Hat es alles schon mal in
ähnlicher Form gegeben:
Nadir für Aserbaidschan
Speziell der australische Beitrag möchte mir nicht gefallen, trotzdem denke ich, dass Sheldon Riley souverän ins Finale einziehen wird. Auch Rumänien ist für mich nicht das Gelbe vom Ei, allerdings holt WRS durch seine Tanzeinlage viel aus dem Song raus. Die übrigen Kandidaten, mit Abstrichen vielleicht noch Belgien, halte ich allerdings für klare Finalisten. Auf den elften Platz würde ich Aserbaidschan packen, das mir zu sehr nach "Arcade"-Kopie klingt und dessen Staging nun auch nicht sonderlich einfallsreich ist, einen Tänzer, der synchron zum Interpreten agiert gab es schon bei Farid Mammadov und das Lied hat schon mal für die Niederlande gewonnen. Von daher denke ich, dass das europäische Publikum dieser Art von Musik müde geworden ist.

San Marino hat wieder eine spannende Show auf die Beine gestellt, aber der Måneskin-Effekt ist auch schon wieder verpufft, sodass Achille Lauro nur durch sein Auftreten, weniger durch sein Lied punkten kann.

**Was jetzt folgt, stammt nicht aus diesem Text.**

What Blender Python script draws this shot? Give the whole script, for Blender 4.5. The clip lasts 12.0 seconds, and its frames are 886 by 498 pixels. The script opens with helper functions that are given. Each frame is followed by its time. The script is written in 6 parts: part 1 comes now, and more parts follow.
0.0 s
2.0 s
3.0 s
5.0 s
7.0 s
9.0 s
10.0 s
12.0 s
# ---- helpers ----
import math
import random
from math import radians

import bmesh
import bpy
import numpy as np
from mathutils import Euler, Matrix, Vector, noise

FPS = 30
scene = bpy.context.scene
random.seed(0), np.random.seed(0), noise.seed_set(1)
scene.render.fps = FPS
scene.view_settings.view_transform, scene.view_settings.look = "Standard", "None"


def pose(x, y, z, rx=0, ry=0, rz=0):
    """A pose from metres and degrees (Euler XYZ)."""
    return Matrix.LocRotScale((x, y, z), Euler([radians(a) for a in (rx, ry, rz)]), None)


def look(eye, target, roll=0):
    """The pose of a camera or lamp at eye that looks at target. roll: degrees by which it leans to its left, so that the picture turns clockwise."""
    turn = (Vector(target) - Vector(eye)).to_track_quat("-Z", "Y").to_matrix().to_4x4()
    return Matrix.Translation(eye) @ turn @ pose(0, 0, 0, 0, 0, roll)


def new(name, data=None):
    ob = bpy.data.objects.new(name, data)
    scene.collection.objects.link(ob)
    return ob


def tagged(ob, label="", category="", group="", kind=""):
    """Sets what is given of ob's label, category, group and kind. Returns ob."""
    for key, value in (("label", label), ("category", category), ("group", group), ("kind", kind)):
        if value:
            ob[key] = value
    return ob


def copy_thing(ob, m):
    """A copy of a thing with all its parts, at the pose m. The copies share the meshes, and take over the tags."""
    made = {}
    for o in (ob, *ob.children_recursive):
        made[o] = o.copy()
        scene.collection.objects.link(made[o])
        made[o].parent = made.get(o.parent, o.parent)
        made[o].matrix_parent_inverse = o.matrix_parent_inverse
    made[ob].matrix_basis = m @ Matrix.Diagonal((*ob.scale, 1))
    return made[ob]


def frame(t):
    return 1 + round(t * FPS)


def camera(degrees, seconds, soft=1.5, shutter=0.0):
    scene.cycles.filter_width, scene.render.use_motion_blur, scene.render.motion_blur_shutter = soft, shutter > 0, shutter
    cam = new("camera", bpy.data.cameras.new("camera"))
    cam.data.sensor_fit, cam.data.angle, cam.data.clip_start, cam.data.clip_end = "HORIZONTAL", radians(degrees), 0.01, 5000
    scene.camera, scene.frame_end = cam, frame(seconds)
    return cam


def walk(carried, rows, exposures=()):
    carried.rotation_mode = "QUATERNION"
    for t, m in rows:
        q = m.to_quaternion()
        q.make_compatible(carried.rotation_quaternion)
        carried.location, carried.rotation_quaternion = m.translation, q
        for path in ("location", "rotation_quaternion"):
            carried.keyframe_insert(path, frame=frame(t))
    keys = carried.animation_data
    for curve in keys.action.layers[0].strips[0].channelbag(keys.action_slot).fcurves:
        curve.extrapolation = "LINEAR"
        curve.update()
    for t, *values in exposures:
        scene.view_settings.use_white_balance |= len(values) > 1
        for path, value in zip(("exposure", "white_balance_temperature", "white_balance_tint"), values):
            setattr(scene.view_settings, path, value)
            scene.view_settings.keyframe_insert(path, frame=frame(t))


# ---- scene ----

Restchancen sehe ich noch für das biedere Lied aus Malta und mit viel Wohlwollen für Montenegro. Ich persönlich würde mir ein Weiterkommen Georgiens wünschen, aber vermutlich teilt Europa meine Begeisterung für dieses schräge Werk nicht. Ein Anwärter auf den letzten Platz ist klar Irland, das maximal Mitleidspunkte kassieren wird. Im ersten Semifinale gilt dies für Slowenien und Bulgarien. In einer Woche sind wir alle schlauer und wissen, wer die Krone bzw. das gläserne Mikrofon aus Turin mit nach Hause bringt. 

Verbiegt sich für jeden Punkt:
Chanel begeisterte bei ihrer Probe
Nach den heutigen Proben wurde Spanien im Pressezentrum maximal bejubelt, einen Latino-Song kann ich mir, trotz Chanels toller Probe, aber nicht in der Sieger-Reprise vorstellen. Italien hat nach der heutigen Probe an Boden eingebüßt, das Vereinigte Königreich hinzugewonnen. Für Deutschland sehe ich wieder einmal kaum Chancen auf ein mittelmäßiges Ergebnis sondern eher wieder eine Platzierung um die 20 bis 25. Das geht nicht einmal gegen Malik Harris, der ebenfalls nach Kräften bemüht ist, aber wie vorhin schon in einem anderen Posting erklärt, denke ich, dass ein mittelmäßiges Ranking im Juryvoting kaum zu Punkten führen wird.

Die Woche von Turin hat für mich mehr Fragen aufgeworfen, als sie beantwortet hat. Müsste ich heute auf einen Sieger tippen, könnte ich keine zufriedenstellende Antwort geben. Und diese Ungewissheit ist ja in Hinblick auf die Punktevergabe doch ganz spannend. Wir werden sehen, ob die Ukraine viele Sympathiestimmen einfängt, ob Italien den Doppelsieg einheimsen kann, die Grower Spanien und das UK ganz vorne mitspielen oder vielleicht doch mein persönlicher Favorit Polen dabei sein wird. Und vielleicht galoppiert noch ein Dark Horse vorbei, von dem wir alle noch nicht wissen, die nächste Woche wird spannend, wenngleich das Gesamtniveau nur "sept" von "douze points" entspricht.